The American Heart association now suggests a more aggressive treatment of high blood pressure, which is probably the number one risk factor for stroke, heart disease or kidney failure.
“Treating the blood pressure to a normal level has become more important,” Nardone said.
Sorting through statistics
About 5.7 million adults in the United States have heart failure, according to the Center for Disease Control.
“Heart failure occurs because the heart doesn’t pump well, or because it doesn’t relax and fill properly with blood,” Nardone said, adding that the drug Entresto helps people who have a bad heart pump.
Today, Nardone said, overall incidences of heart disease have somewhat declined, but he fears that trend may reverse because more young people are smoking and dealing with obesity and diabetes. “I hope that we don’t see that trend start to reverse itself.”

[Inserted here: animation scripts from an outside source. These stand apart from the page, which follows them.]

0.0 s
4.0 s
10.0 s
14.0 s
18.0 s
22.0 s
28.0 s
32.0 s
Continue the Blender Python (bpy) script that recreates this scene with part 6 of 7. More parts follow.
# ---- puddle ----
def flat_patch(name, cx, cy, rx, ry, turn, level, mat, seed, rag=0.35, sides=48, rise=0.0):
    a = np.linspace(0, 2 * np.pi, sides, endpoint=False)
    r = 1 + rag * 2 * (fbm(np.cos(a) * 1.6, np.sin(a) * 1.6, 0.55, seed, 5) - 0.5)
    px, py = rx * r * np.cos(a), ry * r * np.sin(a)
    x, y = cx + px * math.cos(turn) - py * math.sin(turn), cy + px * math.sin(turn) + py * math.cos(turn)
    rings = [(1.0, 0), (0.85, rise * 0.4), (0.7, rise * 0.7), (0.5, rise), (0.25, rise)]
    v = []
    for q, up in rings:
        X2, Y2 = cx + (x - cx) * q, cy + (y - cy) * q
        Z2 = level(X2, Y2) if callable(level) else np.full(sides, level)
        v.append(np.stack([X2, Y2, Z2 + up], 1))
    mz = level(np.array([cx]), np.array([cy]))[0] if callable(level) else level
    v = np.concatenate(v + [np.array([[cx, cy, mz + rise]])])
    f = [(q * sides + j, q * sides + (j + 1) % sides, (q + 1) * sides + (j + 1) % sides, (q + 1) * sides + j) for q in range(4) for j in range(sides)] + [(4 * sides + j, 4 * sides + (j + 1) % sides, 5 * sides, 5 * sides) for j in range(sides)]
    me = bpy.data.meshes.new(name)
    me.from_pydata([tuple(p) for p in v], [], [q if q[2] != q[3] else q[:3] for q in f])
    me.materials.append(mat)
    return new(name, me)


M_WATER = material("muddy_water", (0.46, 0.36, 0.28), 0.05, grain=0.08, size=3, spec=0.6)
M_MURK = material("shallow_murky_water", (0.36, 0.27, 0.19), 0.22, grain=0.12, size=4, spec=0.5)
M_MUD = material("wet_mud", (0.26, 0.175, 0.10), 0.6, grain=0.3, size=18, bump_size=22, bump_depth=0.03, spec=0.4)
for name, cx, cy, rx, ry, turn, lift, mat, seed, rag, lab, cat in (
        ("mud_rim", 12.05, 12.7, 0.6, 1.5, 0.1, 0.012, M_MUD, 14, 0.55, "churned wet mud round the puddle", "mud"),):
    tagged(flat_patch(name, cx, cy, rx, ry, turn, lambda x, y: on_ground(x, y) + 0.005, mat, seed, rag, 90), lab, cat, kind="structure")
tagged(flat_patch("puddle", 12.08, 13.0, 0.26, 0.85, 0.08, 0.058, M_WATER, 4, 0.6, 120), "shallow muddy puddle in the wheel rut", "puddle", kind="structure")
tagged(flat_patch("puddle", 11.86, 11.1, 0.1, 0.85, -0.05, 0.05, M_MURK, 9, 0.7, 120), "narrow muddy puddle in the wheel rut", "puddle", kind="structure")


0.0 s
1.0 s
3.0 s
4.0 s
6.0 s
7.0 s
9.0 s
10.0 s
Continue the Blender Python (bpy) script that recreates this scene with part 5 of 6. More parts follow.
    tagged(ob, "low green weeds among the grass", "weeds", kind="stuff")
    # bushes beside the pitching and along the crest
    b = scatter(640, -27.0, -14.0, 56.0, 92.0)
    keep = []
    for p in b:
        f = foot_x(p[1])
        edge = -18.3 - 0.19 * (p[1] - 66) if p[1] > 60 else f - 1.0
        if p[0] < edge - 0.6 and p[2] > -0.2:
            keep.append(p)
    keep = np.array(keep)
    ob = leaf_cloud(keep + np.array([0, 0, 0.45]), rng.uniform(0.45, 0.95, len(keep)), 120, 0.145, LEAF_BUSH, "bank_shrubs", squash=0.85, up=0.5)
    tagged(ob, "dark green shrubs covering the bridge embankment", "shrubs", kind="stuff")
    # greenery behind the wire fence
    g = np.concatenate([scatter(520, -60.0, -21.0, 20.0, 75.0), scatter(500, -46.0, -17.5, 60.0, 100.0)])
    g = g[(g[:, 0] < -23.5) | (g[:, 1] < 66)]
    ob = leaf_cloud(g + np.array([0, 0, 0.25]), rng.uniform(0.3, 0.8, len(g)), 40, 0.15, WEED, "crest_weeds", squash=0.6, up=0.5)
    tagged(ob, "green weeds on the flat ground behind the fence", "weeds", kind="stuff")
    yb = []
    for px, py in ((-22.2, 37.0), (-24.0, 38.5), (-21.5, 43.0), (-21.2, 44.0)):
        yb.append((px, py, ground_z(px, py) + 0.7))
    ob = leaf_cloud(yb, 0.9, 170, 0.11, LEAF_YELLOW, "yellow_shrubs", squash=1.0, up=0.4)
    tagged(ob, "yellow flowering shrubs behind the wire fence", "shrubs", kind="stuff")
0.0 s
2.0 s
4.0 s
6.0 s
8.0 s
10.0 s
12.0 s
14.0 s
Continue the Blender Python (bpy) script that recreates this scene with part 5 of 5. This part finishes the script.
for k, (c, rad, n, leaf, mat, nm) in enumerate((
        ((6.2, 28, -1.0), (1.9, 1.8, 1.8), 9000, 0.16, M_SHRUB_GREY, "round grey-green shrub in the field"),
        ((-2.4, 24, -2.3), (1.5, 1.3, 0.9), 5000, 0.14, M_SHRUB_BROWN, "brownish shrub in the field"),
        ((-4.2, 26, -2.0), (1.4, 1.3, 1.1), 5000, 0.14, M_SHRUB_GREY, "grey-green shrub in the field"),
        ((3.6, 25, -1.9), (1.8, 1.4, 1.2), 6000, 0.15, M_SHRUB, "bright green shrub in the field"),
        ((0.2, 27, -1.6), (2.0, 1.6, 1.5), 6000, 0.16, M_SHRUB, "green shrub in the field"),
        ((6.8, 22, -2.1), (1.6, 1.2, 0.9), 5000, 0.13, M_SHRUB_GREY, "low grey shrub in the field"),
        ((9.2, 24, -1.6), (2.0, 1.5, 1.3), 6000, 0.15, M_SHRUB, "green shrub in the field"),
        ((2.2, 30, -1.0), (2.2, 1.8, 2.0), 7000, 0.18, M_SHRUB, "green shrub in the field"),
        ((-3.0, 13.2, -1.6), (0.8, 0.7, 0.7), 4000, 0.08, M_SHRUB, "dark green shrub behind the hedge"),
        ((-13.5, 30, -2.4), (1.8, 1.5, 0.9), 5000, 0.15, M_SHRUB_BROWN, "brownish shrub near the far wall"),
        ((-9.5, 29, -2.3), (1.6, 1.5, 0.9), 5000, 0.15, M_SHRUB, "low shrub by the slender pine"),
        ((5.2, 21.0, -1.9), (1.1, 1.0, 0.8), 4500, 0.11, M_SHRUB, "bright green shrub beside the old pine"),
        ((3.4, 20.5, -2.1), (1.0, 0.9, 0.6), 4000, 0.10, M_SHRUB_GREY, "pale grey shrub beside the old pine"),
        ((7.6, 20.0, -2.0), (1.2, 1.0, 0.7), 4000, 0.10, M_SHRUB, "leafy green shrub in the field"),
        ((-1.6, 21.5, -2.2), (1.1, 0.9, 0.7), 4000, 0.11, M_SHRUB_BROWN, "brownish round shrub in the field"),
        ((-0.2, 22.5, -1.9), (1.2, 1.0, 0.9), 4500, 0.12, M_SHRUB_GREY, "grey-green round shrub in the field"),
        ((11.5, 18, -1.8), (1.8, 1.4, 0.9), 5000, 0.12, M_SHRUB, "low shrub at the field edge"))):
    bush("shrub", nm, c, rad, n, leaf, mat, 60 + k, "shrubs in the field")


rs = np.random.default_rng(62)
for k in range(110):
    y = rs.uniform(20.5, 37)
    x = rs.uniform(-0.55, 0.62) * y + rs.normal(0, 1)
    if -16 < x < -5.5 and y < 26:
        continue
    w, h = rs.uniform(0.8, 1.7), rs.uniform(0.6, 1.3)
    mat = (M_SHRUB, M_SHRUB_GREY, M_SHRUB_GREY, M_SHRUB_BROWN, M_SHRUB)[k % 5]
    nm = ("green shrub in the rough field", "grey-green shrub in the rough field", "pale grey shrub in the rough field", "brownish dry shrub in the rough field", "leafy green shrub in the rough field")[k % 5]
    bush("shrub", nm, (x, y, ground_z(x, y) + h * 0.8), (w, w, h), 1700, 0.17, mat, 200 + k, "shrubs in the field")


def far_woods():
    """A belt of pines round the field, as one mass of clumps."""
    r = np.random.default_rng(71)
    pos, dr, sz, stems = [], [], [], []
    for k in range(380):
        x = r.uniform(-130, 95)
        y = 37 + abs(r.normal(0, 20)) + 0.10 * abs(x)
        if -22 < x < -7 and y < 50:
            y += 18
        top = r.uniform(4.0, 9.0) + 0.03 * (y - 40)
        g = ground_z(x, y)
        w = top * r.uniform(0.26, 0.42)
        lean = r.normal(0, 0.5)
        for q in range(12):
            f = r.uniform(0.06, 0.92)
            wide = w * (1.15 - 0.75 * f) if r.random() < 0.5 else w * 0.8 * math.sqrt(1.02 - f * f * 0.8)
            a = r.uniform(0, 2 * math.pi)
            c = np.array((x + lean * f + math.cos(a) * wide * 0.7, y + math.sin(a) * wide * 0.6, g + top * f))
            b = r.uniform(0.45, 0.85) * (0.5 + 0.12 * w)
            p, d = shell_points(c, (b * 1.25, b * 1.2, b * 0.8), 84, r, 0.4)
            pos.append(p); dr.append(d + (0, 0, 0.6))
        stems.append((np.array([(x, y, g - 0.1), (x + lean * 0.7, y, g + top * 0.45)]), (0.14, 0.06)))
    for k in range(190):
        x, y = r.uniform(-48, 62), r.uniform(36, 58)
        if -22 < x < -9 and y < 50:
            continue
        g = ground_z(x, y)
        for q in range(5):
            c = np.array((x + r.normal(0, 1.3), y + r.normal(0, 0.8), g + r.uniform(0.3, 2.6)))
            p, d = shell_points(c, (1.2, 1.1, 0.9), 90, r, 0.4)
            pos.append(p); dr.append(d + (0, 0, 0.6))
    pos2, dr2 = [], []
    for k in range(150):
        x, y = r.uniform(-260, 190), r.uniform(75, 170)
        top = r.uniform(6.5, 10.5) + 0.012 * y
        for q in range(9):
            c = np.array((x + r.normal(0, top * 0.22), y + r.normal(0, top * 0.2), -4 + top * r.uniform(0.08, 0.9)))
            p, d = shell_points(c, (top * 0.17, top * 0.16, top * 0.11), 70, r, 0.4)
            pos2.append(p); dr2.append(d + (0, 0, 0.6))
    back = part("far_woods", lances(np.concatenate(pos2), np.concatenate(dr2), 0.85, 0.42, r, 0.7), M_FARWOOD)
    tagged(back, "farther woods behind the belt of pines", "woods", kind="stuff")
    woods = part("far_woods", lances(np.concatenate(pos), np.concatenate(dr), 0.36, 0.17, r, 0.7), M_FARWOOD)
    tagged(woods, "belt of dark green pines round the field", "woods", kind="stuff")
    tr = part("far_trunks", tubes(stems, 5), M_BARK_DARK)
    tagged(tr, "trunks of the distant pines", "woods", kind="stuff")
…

“Most cardiac conditions increase with age,” Pfeiffer said, noting that as the Baby Boomer generation ages, incidences of heart disease will increase. “People used to die of heart attacks in their 60s.”
People with heart disease are now living longer and having a better quality of life than they used to.
“When we started doing stents, there’s no question we saved a lot of lives,” Pfeiffer said. “That’s the really exciting thing with medicine, I think, where we can say we saved your life with this treatment. Those kinds of things really make you feel great about the medical field.”
“In general, the incidence of heart disease is still very common, but at least for a while there it was heading in the right direction,” Nardone said. “And for people who do have heart disease, it’s not always a terminal diagnosis anymore. The treatment for valve problems, heart failure, coronary disease, that’s gotten to the point where there’s much more that you can do for people.
“I would say the incidences of heart disease are fewer, but maybe as a society we don’t take as good care of ourselves as we should.”
Something the average person doesn’t have to worry about is dealing with cancer and cardiovascular problems at the same time. But with the advancements in the treatment of cancer with targeted medications, new cardiology problems have arisen.
Targeted medications attack specific molecules inside cancer cells, causing little or no damage to healthy cells.
But all drugs have side effects, and among those of targeted meds are heart problems.
This has led to a new field that Nardone is interested in: cardio oncology, with an emphasis on trying to assess the risk of having heart complications during targeted medication treatment.
Doctors in this field would collaborate with a patient’s family doctor and oncologist to find ways to prevent or treat heart complications during targeted medication treatment “to get them the cancer treatment they need and try to minimize the possibilities of cardiac side effects,” Nardone said.
Steps for success
All three doctors emphasized that it’s better to avoid heart problems than to treat them.
“If we take care of ourselves … then that’s the most important, the best thing,” Nardone said.
“We’ve got to get people off the couch and get out and enjoy the outdoors as much as possible. If I could stress anything, it’s much better to prevent heart problems than it is to treat them.”
“No. 1, don’t smoke,” Pfeiffer said. “No. 2 would be regular exercise, and then a healthy, common-sense diet. Keep on top of risk factors like hypertension and diabetes. Make sure you keep those types of things controlled.”
He and Green both mentioned the emerging studies of genetic medicines to keep hearts healthy by controlling risk factors like diabetes, high blood pressure and cholesterol.
“The two things I’m optimistic about are artificial intelligence in medicine,” Pfeiffer said, “and genetic therapies for conditions that have an underlying genetic basis.”
“I think we’re going to be able to regrow heart tissue, as well,” Green said. “I think that’s the future of cardiology. I mean, when that stuff gets here, it’s going to make the stuff we’re doing now look like we’re in the Stone Age.”